■ SHORT TASK: Copy out the listing that follows, exact in every word, and skip the images.
*****
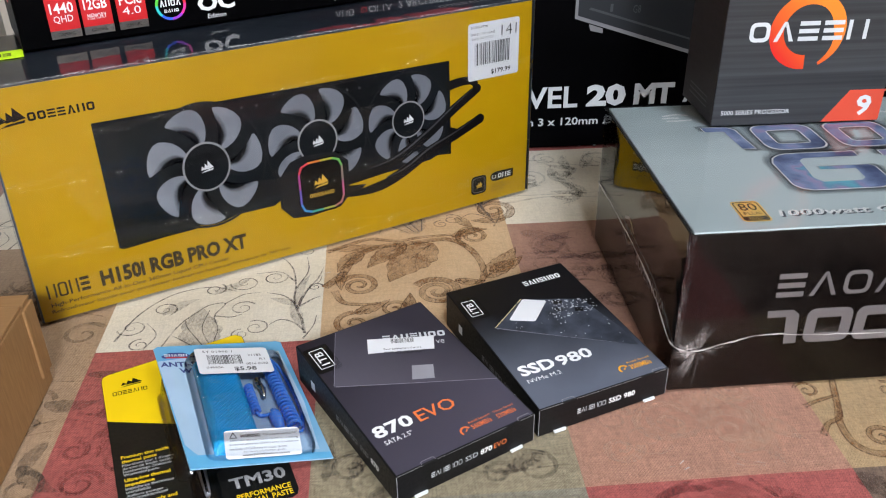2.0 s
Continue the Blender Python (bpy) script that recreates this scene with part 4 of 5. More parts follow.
side.stroke([(84, 66), (96, 70), (108, 64)], 2.4).stroke([(86, 60), (100, 60)], 2.4).stroke([(84, 54), (96, 50), (108, 56)], 2.4)
side.text("SUPERNOVA", 120, 46, 190, 54, bold=0.02)
side.done()
part("shrink_wrap", film_shell(-0.0006, -0.0006, 0.0004, PW + 0.0006, PD + 0.0006, PH + 0.0003, 11, 0.0003), [FILM_PSU, FILM_LID, FILM_END], psu, "tight clear shrink wrap")
seam = curve_through([(-0.0012, 0.213, 0.0575), (-0.0022, 0.147, 0.0602), (-0.0022, 0.09, 0.0588), (-0.0022, 0.044, 0.0530), (-0.002, 0.011, 0.0415), (-0.0004, 0.0004, 0.0385), (0.006, -0.0018, 0.0355), (0.0165, -0.0022, 0.0345),
                      (0.04, -0.0016, 0.0400), (0.062, -0.0014, 0.0441), (0.10, -0.0014, 0.0415), (0.159, -0.0014, 0.0402), (0.2, -0.0014, 0.0415), (0.241, -0.0014, 0.0444), (0.28, -0.0014, 0.0515), (0.301, -0.0014, 0.0566), (0.3328, -0.0012, 0.0662)], 10)
rnd = random.Random(4)
part("film_seam", tube([Vector(p) + Vector((0, 0, rnd.uniform(-0.0004, 0.0004))) for p in seam], lambda q: 0.00032 + 0.00018 * math.sin(q * 90), 6), SEAM, psu, "milky welded film seam")
bm = bmesh.new()
for mean, spread, count, reach in ((165, 24, 44, 0.021), (-115, 18, 36, 0.031), (75, 16, 18, 0.026), (5, 14, 16, 0.022), (205, 25, 22, 0.018), (-60, 30, 10, 0.012), (120, 26, 26, 0.024)):
    for k in range(count):
        a, l = radians(rnd.gauss(mean, spread * 0.6)), reach * rnd.uniform(0.35, 1.0)
        c = Vector((0.0165 + rnd.uniform(-0.002, 0.002), -0.0016 - rnd.random() * 0.0008, 0.0335 + rnd.uniform(-0.002, 0.002)))
        d = Vector((math.cos(a), 0, math.sin(a)))
        n2 = Vector((-d.z, 0, d.x)) * rnd.uniform(0.00015, 0.0006)
        q0, q1 = c + d * rnd.uniform(0.0, 0.005), c + d * l
        mid = (q0 + q1) / 2 + n2 * rnd.uniform(-2, 2)
        q1.x, q1.z = max(q1.x, -0.0008), max(q1.z, 0.0006)
        vs = [bm.verts.new(v) for v in (q0, mid, q1, mid + n2)]
        bm.faces.new(vs)
for k in range(40):
    y, z = rnd.uniform(0.0, 0.02), 0.036 + rnd.uniform(-0.012, 0.03)
    d = Vector((0, rnd.uniform(-0.004, 0.006), rnd.uniform(-0.006, 0.008)))
    p = Vector((-0.0016, y, z))
    bm.faces.new([bm.verts.new(v) for v in (p, p + d, p + d + Vector((0, 0.0003, 0.0001)), p + Vector((0, 0.0004, 0)))])
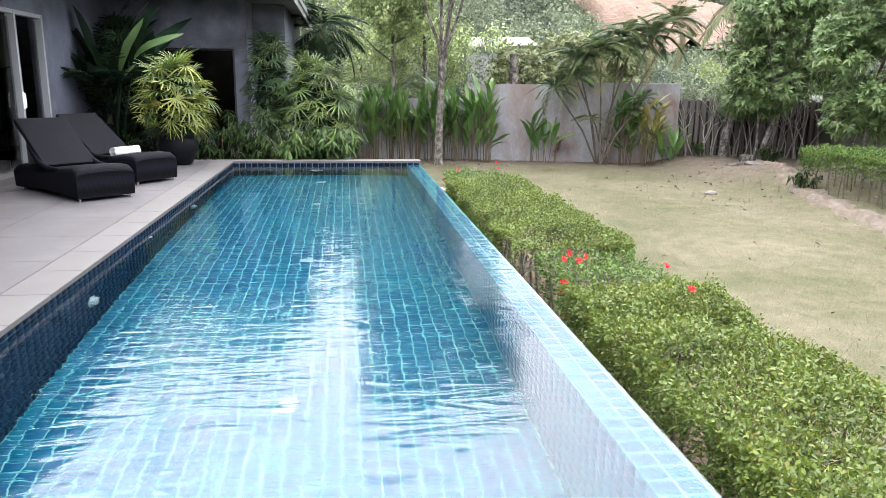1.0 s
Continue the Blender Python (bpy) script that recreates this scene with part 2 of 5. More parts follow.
L_FAR2 = leaf_mat("dark_wood_leaf", [(0.0, (0.0581, 0.0903, 0.0456)), (0.5, (0.1126, 0.1574, 0.0798)), (1.0, (0.2077, 0.2528, 0.1358))], 0.85, 0.25, True, 0.04)
L_TALL = leaf_mat("tall_tree_leaf", [(0.0, (0.2532, 0.3937, 0.1134)), (0.5, (0.5325, 0.7200, 0.2139)), (1.0, (0.9617, 1.1138, 0.4016))], 0.55, 0.35, True, 0.25)
L_MANGO = leaf_mat("yellow_green_fruit_tree_leaf", [(0.0, (0.0999, 0.1517, 0.0325)), (0.5, (0.2068, 0.2647, 0.0650)), (1.0, (0.3524, 0.3785, 0.1219))], 0.45, 0.3, True, 0.3)
L_YELLOW = leaf_mat("yellowing_frond_leaf", [(0.15, (0.3, 0.3, 0.08)), (0.9, (0.5, 0.45, 0.16))], 0.5, 0.3, False)
L_DRY = leaf_mat("dead_leaf", [(0.0, (0.07, 0.045, 0.03)), (0.6, (0.2, 0.13, 0.075)), (1.0, (0.36, 0.27, 0.16))], 0.8, 0.1)
L_GRASS = leaf_mat("dry_grass_blade", [(0.0, (0.2, 0.21, 0.08)), (0.5, (0.3, 0.28, 0.13)), (1.0, (0.4, 0.36, 0.2))], 0.7, 0.3, True, 0.2)


def rattan():
    m, n, l, p = mat_base("black_woven_rattan", 0.7, 0, 0.06)
    g = n.new("ShaderNodeTexCoord")
    w = n.new("ShaderNodeTexWave")
    w.wave_type, w.bands_direction = "BANDS", "X"
    w.inputs["Scale"].default_value = 34
    w.inputs["Distortion"].default_value = 0.6
    w2 = n.new("ShaderNodeTexWave")
    w2.wave_type, w2.bands_direction = "BANDS", "Y"
    w2.inputs["Scale"].default_value = 34
    l.new(g.outputs["Object"], w.inputs["Vector"])
    l.new(g.outputs["Object"], w2.inputs["Vector"])
    h = mixed(n, l, w.outputs["Color"], w2.outputs["Color"], 0.5)
    r = ramp_of(n, [(0.2, (0.0005, 0.0005, 0.001)), (0.8, (0.0055, 0.0057, 0.0098))])
    l.new(h, r.inputs["Fac"])
    l.new(r.outputs["Color"], p.inputs["Base Color"])
    bumped(n, l, p, h, 0.45, 0.005)
    return m


def glass_dark():
    m, n, l, p = mat_base("window_glass", 0.03, 0, 0.5)
    p.inputs["Transmission Weight"].default_value = 1.0
    p.inputs["IOR"].default_value = 1.18
    p.inputs["Base Color"].default_value = (0.6, 0.62, 0.64, 1)
    return m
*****
■ TASK SOLUTION:
2.0 s
Continue the Blender Python (bpy) script that recreates this scene with part 4 of 5. More parts follow.
side.stroke([(84, 66), (96, 70), (108, 64)], 2.4).stroke([(86, 60), (100, 60)], 2.4).stroke([(84, 54), (96, 50), (108, 56)], 2.4)
side.text("SUPERNOVA", 120, 46, 190, 54, bold=0.02)
side.done()
part("shrink_wrap", film_shell(-0.0006, -0.0006, 0.0004, PW + 0.0006, PD + 0.0006, PH + 0.0003, 11, 0.0003), [FILM_PSU, FILM_LID, FILM_END], psu, "tight clear shrink wrap")
seam = curve_through([(-0.0012, 0.213, 0.0575), (-0.0022, 0.147, 0.0602), (-0.0022, 0.09, 0.0588), (-0.0022, 0.044, 0.0530), (-0.002, 0.011, 0.0415), (-0.0004, 0.0004, 0.0385), (0.006, -0.0018, 0.0355), (0.0165, -0.0022, 0.0345),
                      (0.04, -0.0016, 0.0400), (0.062, -0.0014, 0.0441), (0.10, -0.0014, 0.0415), (0.159, -0.0014, 0.0402), (0.2, -0.0014, 0.0415), (0.241, -0.0014, 0.0444), (0.28, -0.0014, 0.0515), (0.301, -0.0014, 0.0566), (0.3328, -0.0012, 0.0662)], 10)
rnd = random.Random(4)
part("film_seam", tube([Vector(p) + Vector((0, 0, rnd.uniform(-0.0004, 0.0004))) for p in seam], lambda q: 0.00032 + 0.00018 * math.sin(q * 90), 6), SEAM, psu, "milky welded film seam")
bm = bmesh.new()
for mean, spread, count, reach in ((165, 24, 44, 0.021), (-115, 18, 36, 0.031), (75, 16, 18, 0.026), (5, 14, 16, 0.022), (205, 25, 22, 0.018), (-60, 30, 10, 0.012), (120, 26, 26, 0.024)):
    for k in range(count):
        a, l = radians(rnd.gauss(mean, spread * 0.6)), reach * rnd.uniform(0.35, 1.0)
        c = Vector((0.0165 + rnd.uniform(-0.002, 0.002), -0.0016 - rnd.random() * 0.0008, 0.0335 + rnd.uniform(-0.002, 0.002)))
        d = Vector((math.cos(a), 0, math.sin(a)))
        n2 = Vector((-d.z, 0, d.x)) * rnd.uniform(0.00015, 0.0006)
        q0, q1 = c + d * rnd.uniform(0.0, 0.005), c + d * l
        mid = (q0 + q1) / 2 + n2 * rnd.uniform(-2, 2)
        q1.x, q1.z = max(q1.x, -0.0008), max(q1.z, 0.0006)
        vs = [bm.verts.new(v) for v in (q0, mid, q1, mid + n2)]
        bm.faces.new(vs)
for k in range(40):
    y, z = rnd.uniform(0.0, 0.02), 0.036 + rnd.uniform(-0.012, 0.03)
    d = Vector((0, rnd.uniform(-0.004, 0.006), rnd.uniform(-0.006, 0.008)))
    p = Vector((-0.0016, y, z))
    bm.faces.new([bm.verts.new(v) for v in (p, p + d, p + d + Vector((0, 0.0003, 0.0001)), p + Vector((0, 0.0004, 0)))])
1.0 s
Continue the Blender Python (bpy) script that recreates this scene with part 2 of 5. More parts follow.
L_FAR2 = leaf_mat("dark_wood_leaf", [(0.0, (0.0581, 0.0903, 0.0456)), (0.5, (0.1126, 0.1574, 0.0798)), (1.0, (0.2077, 0.2528, 0.1358))], 0.85, 0.25, True, 0.04)
L_TALL = leaf_mat("tall_tree_leaf", [(0.0, (0.2532, 0.3937, 0.1134)), (0.5, (0.5325, 0.7200, 0.2139)), (1.0, (0.9617, 1.1138, 0.4016))], 0.55, 0.35, True, 0.25)
L_MANGO = leaf_mat("yellow_green_fruit_tree_leaf", [(0.0, (0.0999, 0.1517, 0.0325)), (0.5, (0.2068, 0.2647, 0.0650)), (1.0, (0.3524, 0.3785, 0.1219))], 0.45, 0.3, True, 0.3)
L_YELLOW = leaf_mat("yellowing_frond_leaf", [(0.15, (0.3, 0.3, 0.08)), (0.9, (0.5, 0.45, 0.16))], 0.5, 0.3, False)
L_DRY = leaf_mat("dead_leaf", [(0.0, (0.07, 0.045, 0.03)), (0.6, (0.2, 0.13, 0.075)), (1.0, (0.36, 0.27, 0.16))], 0.8, 0.1)
L_GRASS = leaf_mat("dry_grass_blade", [(0.0, (0.2, 0.21, 0.08)), (0.5, (0.3, 0.28, 0.13)), (1.0, (0.4, 0.36, 0.2))], 0.7, 0.3, True, 0.2)


def rattan():
    m, n, l, p = mat_base("black_woven_rattan", 0.7, 0, 0.06)
    g = n.new("ShaderNodeTexCoord")
    w = n.new("ShaderNodeTexWave")
    w.wave_type, w.bands_direction = "BANDS", "X"
    w.inputs["Scale"].default_value = 34
    w.inputs["Distortion"].default_value = 0.6
    w2 = n.new("ShaderNodeTexWave")
    w2.wave_type, w2.bands_direction = "BANDS", "Y"
    w2.inputs["Scale"].default_value = 34
    l.new(g.outputs["Object"], w.inputs["Vector"])
    l.new(g.outputs["Object"], w2.inputs["Vector"])
    h = mixed(n, l, w.outputs["Color"], w2.outputs["Color"], 0.5)
    r = ramp_of(n, [(0.2, (0.0005, 0.0005, 0.001)), (0.8, (0.0055, 0.0057, 0.0098))])
    l.new(h, r.inputs["Fac"])
    l.new(r.outputs["Color"], p.inputs["Base Color"])
    bumped(n, l, p, h, 0.45, 0.005)
    return m


def glass_dark():
    m, n, l, p = mat_base("window_glass", 0.03, 0, 0.5)
    p.inputs["Transmission Weight"].default_value = 1.0
    p.inputs["IOR"].default_value = 1.18
    p.inputs["Base Color"].default_value = (0.6, 0.62, 0.64, 1)
    return m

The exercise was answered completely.